Once again, Ellicott City has been drowned by torrential rain and ravaged by deadly flood waters. It was painful to witness yet another devastating flood in this old and beautiful town, but it wasn’t surprising.
I serve as executive director of the Center for Watershed Protection, a nonprofit based in Ellicott City that provides watershed and stormwater management consulting services to state and local governments and other clients. Our downtown offices were flooded several times before we moved to higher ground in 2014 — an ironic outcome for a stormwater management organization. While our reasons for moving went beyond flooding, including a growing staff and the advantages of a new location closer to the highway, we were fortunate to move when we did.

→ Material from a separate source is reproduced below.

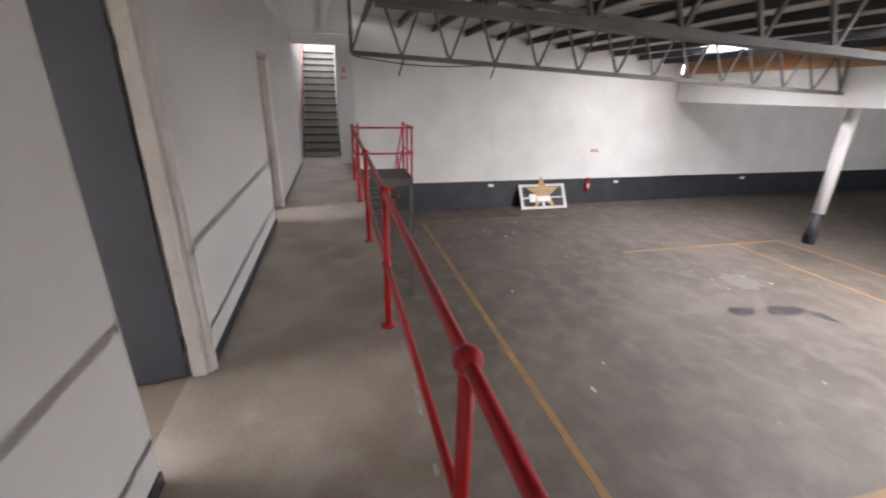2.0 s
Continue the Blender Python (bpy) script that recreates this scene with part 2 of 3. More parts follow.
M_BARK = surface("tree_bark", (0.10, 0.08, 0.06), (0.16, 0.13, 0.10), 6, 0.9, 0.4)
M_GREENROOF = surface("green_roof_sheet", (0.12, 0.20, 0.16), (0.16, 0.25, 0.20), 0.5, 0.6, 0.1)
M_PIPEGREY = surface("grey_downpipe", (0.34, 0.34, 0.33), (0.42, 0.42, 0.40), 3, 0.5, 0.05)
M_TUBE = surface("lamp_tube", (0.66, 0.66, 0.64), (0.72, 0.72, 0.70), 5, 0.3, 0.0)

# ---- mesh helpers ----


def mesh_ob(name, bm, mat, parent=None, smooth=False):
    bmesh.ops.recalc_face_normals(bm, faces=bm.faces)
    me = bpy.data.meshes.new(name)
    bm.to_mesh(me)
    bm.free()
    if smooth:
        for pl in me.polygons:
            pl.use_smooth = True
    me.materials.append(mat)
    ob = new(name, me)
    if parent:
        ob.parent = parent
    return ob


def add_box(bm, x0, y0, z0, x1, y1, z1, bevel=0.0):
    v = bmesh.ops.create_cube(bm, size=1.0, matrix=Matrix.Translation(((x0 + x1) / 2, (y0 + y1) / 2, (z0 + z1) / 2)) @ Matrix.Diagonal((abs(x1 - x0), abs(y1 - y0), abs(z1 - z0), 1)))["verts"]
    if bevel:
        es = {e for q in v for e in q.link_edges}
        bmesh.ops.bevel(bm, geom=list(es), offset=bevel, segments=2, affect="EDGES", profile=0.5)


def box(name, x0, y0, z0, x1, y1, z1, mat, parent=None, bevel=0.0):
    bm = bmesh.new()
    add_box(bm, x0, y0, z0, x1, y1, z1, bevel)
    return mesh_ob(name, bm, mat, parent)


def box_set(name, rows, mat, parent=None, bevel=0.0):
    bm = bmesh.new()
    for r in rows:
        add_box(bm, *r, bevel)
    return mesh_ob(name, bm, mat, parent)


def add_bar(bm, a, b, r, r2=None, seg=12):
    """A round bar from a to b."""
    a, b = Vector(a), Vector(b)
    d = b - a
    m = Matrix.Translation((a + b) / 2) @ d.to_track_quat("Z", "Y").to_matrix().to_4x4()
    bmesh.ops.create_cone(bm, cap_ends=True, segments=seg, radius1=r, radius2=r if r2 is None else r2, depth=d.length, matrix=m)


def bar(name, a, b, r, mat, parent=None, seg=14, r2=None):
    bm = bmesh.new()
    add_bar(bm, a, b, r, r2, seg)
    return mesh_ob(name, bm, mat, parent, smooth=seg > 8)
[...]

Today’s downtown business owners have an extremely difficult decision to make: whether to risk everything and rebuild, just two years removed from the last flood and with the knowledge that it could happen again. Ultimately, of course, every business owner must balance a wide range of factors and determine their best course of action.
But if it were my business, I would likely choose not to reopen until there are radical solutions to rebuild. The Main Street corridor simply has too many odds stacked against it right now.
First, the town’s geography, topography and hydrology mean historic downtown is in a floodplain, an extremely vulnerable area. Ellicott City sits at the bottom of a hill, where several streams that feed into the Patapsco River meet.
Second, runoff from highly-developed areas with a lack of trees and forests and acres of impervious land surface — concrete, parking lots, rooftops — above the town means the land surface cannot process inches of water in just a few hours. The result: rivers of runoff surging down Main Street.
The third, and perhaps toughest problem to overcome, is climate change. The frequency of extreme rain events has increased. Extreme floods are also more common and will occur with far greater frequency than the “once every 1,000 years” the 2016 flood was described as. We need to be prepared for this.
The Center for Watershed Protection’s staff has technical expertise on how best to manage stormwater runoff that has progressed by leaps and bounds over the past 25 years. With an initial focus on protecting urban streams from the impacts of land development, we are now a national leader on stormwater management and watershed planning.
Based on our experience, I believe there is hope for Ellicott City, though the solutions will certainly not be simple. Building a few more rain gardens will not be enough. But a smart, strategic and multi-pronged approach could help lessen the devastating impacts of future floods.
First, the town should convert the lower-lying areas of historic downtown into natural areas or parks to dramatically aid stormwater management and the impacts of being in a floodplain. Opting to not rebuild in some areas will help reduce the risk to property and life and lessen impervious surfaces, and planting trees will further mitigate stormwater runoff.
Ellicott City also needs to implement engineered stormwater practices, such as retention ponds, to collect and treat stormwater runoff. Next, building underground pipes (like the system used by the City of Frederick) could store and convey the water safely during large storms. And finally, better maintenance of the town’s current drainage system could help prevent backups from clogs in the system. Howard County already has plans to implement stormwater controls such as this, through funding from FEMA.
There is no silver bullet for eliminating flooding in a floodplain, but rethinking Ellicott City with smart stormwater solutions could substantially improve the odds for this amazing and resilient community.